Hoffnung als Utopie und Wirklichkeit

Zur Hoffnung aber gehören Phantasie und Utopie: Die Einbildungskraft als die produktive und schöpferische Fähigkeit, sich jenseits des Bekannten, Gewohnten und Überlieferten neue Entwicklungen vorstellen zu können und zu wagen; nicht im Sinne eines unwägbaren Abenteuers, sondern als Vergegenwärtigung einer Anschauung, die in der Wirklichkeit noch nicht existiert und mit der Einstellung, die Albert Einstein für sein Leben und Forschen erkannt hat: „Phantasie ist wichtiger als Wissen“. Und utopisches Denken, als „Wegweiser für die Inspiration“ und einer Kraft, die „geeignet ist, die Realitäten der Welt zu beeinflussen, Zustände zu verändern, und dies immer mit dem Willen zum Besseren und ohne auch nur für einen Augenblick die Menschenwürde aus den Augen zu lassen“ [2]. Da schimmert durch, was sich als „befreiende, dynamische Kraft“ darstellt, wie sie von vielen Denken und Utopisten im Laufe der Menschheitsgeschichte gehofft und praktiziert wurde. Sie reicht von den antiken Vorstellungen eines „ou topós“, eines Nicht-Ortes, über Thomas Morus` „Utopia“, als ein Ort mit einer idealen und humanen Gesellschaftsordnung, bis hin zu den beständigen Hoffnungen, wie sie von Mahatma Gandhi in Indien, von Martin Luther King in den USA und von  Nelson Mandela in Südafrika vertreten wurden und sich auch heute als eine Kritik an der Gegenwart darstellen, um die Zukunft zu ändern. Doch Utopisten sind keine Phantasten, die die Wirklichkeiten, bewusst oder unbewusst ignorieren, sondern mit einem „relevanten Realismus“ ahnen: „Utopie ist das Erzittern im fernen Taktschlag des Kommenden“ [3].
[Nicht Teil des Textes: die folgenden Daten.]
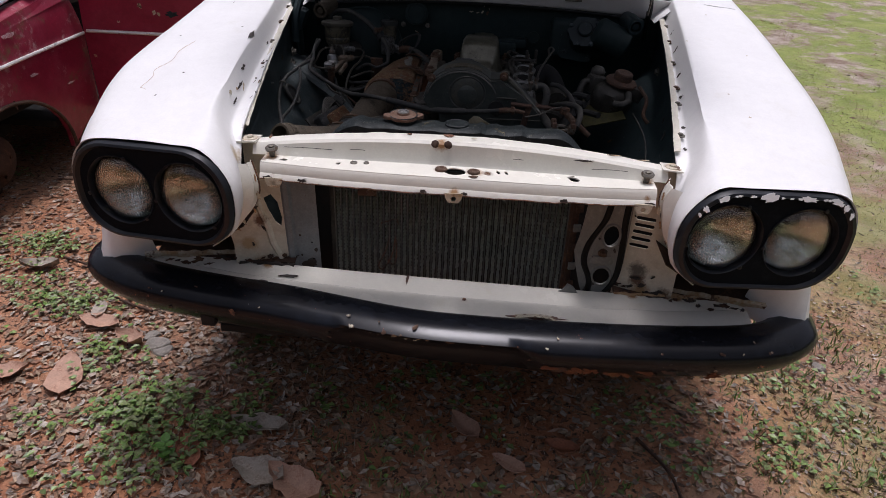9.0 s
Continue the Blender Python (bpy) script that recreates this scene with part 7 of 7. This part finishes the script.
for i in range(25):
    u = i / 24
    row = []
    for j in range(25):
        v = j / 24
        x = -3.22 + 1.30 * u - 0.03 * v * u - 0.06 * u * max(0, v - 0.50) / 0.50
        y = 0.62 + 1.16 * v
        z = 0.715 + 0.22 * v + 0.055 * math.sin(math.pi * u) + 0.030 * abs(math.sin(5.0 * (u * 0.8 + v * 0.55))) - 0.05 * max(0, u - 0.86) / 0.14 + 0.010 * noise.noise(V((u * 4, v * 4, 0))) + 0.055 * max(0, 1 - abs(u - 0.62 + 0.45 * (v - 0.6)) / 0.10) * max(0, 1 - abs(v - 0.62) / 0.40) + 0.045 * max(0, 1 - abs(v - 0.93 - 0.25 * (u - 0.55)) / 0.10) * max(0, 1 - abs(u - 0.55) / 0.35)
        row.append(V((x, y, z)))
    sg.append(row)
part("panel", thicken(loft(sg), 0.004), sheet_white, sheet, "", 50)
part("rolled_edge", tube([p + V((0, 0, -0.004)) for p in sg[-1][::4]], 0.007, 8, 4), sheet_white, sheet)
part("rear_edge", tube([r[-1] + V((0, 0, -0.004)) for r in sg[::4]], 0.007, 8, 4), sheet_white, sheet)

# ---------------------------------------------------------------- blue car far across the yard
blue = thing("blue_car", (6.69, 17.6, 0), "bright blue saloon car parked on the grass", "car")
BA = math.atan2(-0.43, 2.83)
bm_ = Matrix.Translation((6.80, 17.6, 0)) @ Matrix.Rotation(BA, 4, "Z") @ Matrix.Diagonal((1.2, 1.2, 1.2, 1))
def bl_(bm):
    bmesh.ops.transform(bm, matrix=bm_, verts=bm.verts)
    return bm


def side_out():
    o = [(-2.1, 0.30), (-1.60, 0.26)]
    for k in range(9):
        a = radians(180 - 22.5 * k)
        o.append((-1.19 + 0.36 * math.cos(a), 0.26 + 0.38 * math.sin(a)))
    o += [(-0.80, 0.22), (0.80, 0.22)]
    for k in range(9):
        a = radians(180 - 22.5 * k)
        o.append((1.19 + 0.36 * math.cos(a), 0.26 + 0.38 * math.sin(a)))
    o += [(1.85, 0.28), (2.1, 0.34), (2.12, 0.82), (1.2, 0.93), (-1.3, 0.94), (-2.12, 0.84)]
    return o


for y in (-0.78, 0.74):
    part("body_side", bl_(plate(side_out(), [], 0.04, Matrix(((1, 0, 0, 0), (0, 0, -1, y + 0.04), (0, 1, 0, 0), (0, 0, 0, 1))))), blue_paint, blue)
part("hood_deck", bl_(thicken(loft([[V((x, y, z + 0.03 * (1 - (y / 0.78) ** 2))) for y in np.linspace(-0.78, 0.78, 7)] for x, z in ((-2.12, 0.80), (-1.3, 0.92), (0.9, 0.92), (1.6, 0.90), (2.12, 0.80), (2.14, 0.4))]), 0.01)), blue_paint, blue)
part("cabin", bl_(loft([[V((x, y * (1 - 0.18 * k), 0.93 + 0.46 * k)) for y in (-0.72, 0.72)] for k, x in ((0, -1.25), (1, -0.75), (1, 0.55), (0, 1.0))])), side_glass, blue)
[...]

Der Mensch ist ein vernunftbegabtes Lebewesen

Wer in diesem Sinne utopisch denkt, benötigt die kreative Fähigkeit, seinen Verstand zu gebrauchen und quer zu denken. Dazu gehört nicht selten Mut und die Bereitschaft, an bestimmten Stellen „gegen den Strom zu schwimmen“. Das ist anstrengend, manchmal originell, immer aber verbunden mit Souveränitäts- und Freiheitsempfindungen; denn utopisches Denken ist lernbar [4], anstrengend und nicht selten von Enttäuschungen geprägt. Aber was wäre die Welt, würden die Menschen immer nur das tun, was sie schon immer getan haben, um sich dabei gewissermaßen auf die „sichere Seite“ zu schlagen? Die Menschheit wäre längst untergegangen, weil der Wandel, die Veränderung der Motor der Evolution ist.

Komplexes Denken

In einer Zeit, in der die Welt sich immer interdependenter, entgrenzender (und ungerechter) entwickelt [5], bedarf es eines Denkens in neuen Dimensionen; eines Denkens, das Trennendes zusammen denkt und –führt und was der französische Soziologe Edgar Morin „komplexes Denken“ bezeichnet [6]. Dabei handelt es sich nicht um das Gegenteil von vereinfachendem Denken, sondern verbindet Einfachheit mit Komplexität, wie dies Hegel formuliert hat. Demnach ist komplexes Denken nichts anderes als modernes Denken auf der Grundlage des Dialogs, wie dies Paulo Freire also ganzheitliches Denken zum Ausdruck brachte und in dem Zusammenschluss der Freireaner „Paulo Freire Kooperation in Europa e.V. [7] als „Pädagogik der Hoffnung“ in den theoretischen Diskurs um die Bildung des Menschen, sowie in die Praxis des Erziehens und Lernens gebracht wird. Die Konzepte für eine „dialogische Erziehung“ sind dabei die Grundlage einer „Anthropologie der Hoffnung“, die im Bildungs- und Erziehungsbereich auf der Freireschen Prämisse ausgeht, vom Menschen aus zu denken und zu handeln [8] und zur Wiederentdeckung der Bedeutung des Humanismus im Zeitalter der Globalisierung führt [9].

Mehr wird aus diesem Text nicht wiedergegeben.